Market News & Headlines >> Soft Landing Seen for Farmland Values

U.S. farmland values, which have been under pressure the last six months from falling grain prices, are likely to stabilize, the head of the Farm Credit Administration (FCA) told Reuters News Service on Wednesday.

“Based on what I’ve been reading I think it will be a soft adjustment and very manageable at least in the foreseeable future because farmers are in a very strong financial position,” said Jill Long Thompson.

 “We have been anticipating for some time that there would be a stabilization, possibly an adjustment in farmland values particularly in areas where we’ve seen a pretty steep climb,” she told Reuters in an interview from her office in a Washington suburb.
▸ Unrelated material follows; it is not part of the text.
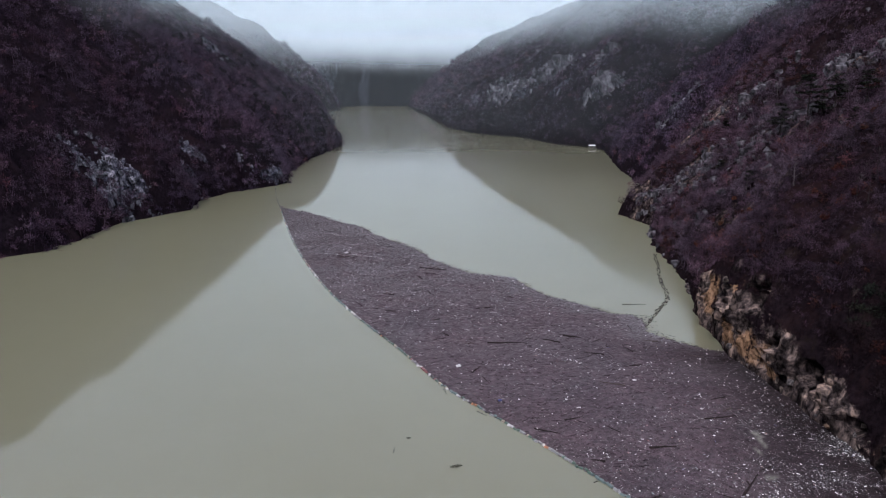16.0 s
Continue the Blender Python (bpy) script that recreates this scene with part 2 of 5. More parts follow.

“The lenders learned a great deal from overleveraging back in the late 1970s and early 1980s. We don’t have that high level of leveraging in farmland purchases.”

The FCA oversees the Farm Credit System (FCS), the government-backed network of banks which handles nearly half of all loans to U.S. farmers.

Quarterly surveys by regional Federal Reserve banks in the last six months have shown the red-hot demand for farmland that fueled record price gains over the last five years has cooled. Grain prices, led by corn, fell by 30% or more following bumper 2013 harvests of corn and soybeans.

The FCS, Long Thompson said, continued to benefit from disciplined lending to farmers for land and other purchases. The FCS said in February its 2013 earnings were at record levels once again. She said that balance sheets throughout the system’s more than 80 farmer-owned cooperative banks and associations were strong.

“Our data shows us that for the system it’s in a very strong position in terms of loan to value,” Long Thompson said.

Asked about the effects of rising interest rates on farming, Long Thompson said she saw little on the horizon to be seriously concerned about.

“I don’t think there is any indication that interest rates are going to increase dramatically in this calendar year,” she said. “We saw long-term rates go up last year about 100 basis points from the spring to early fall and stabilize. I don’t see anything in the economy that would indicate that we are going to see a dramatic increase. So I think everything will be manageable.”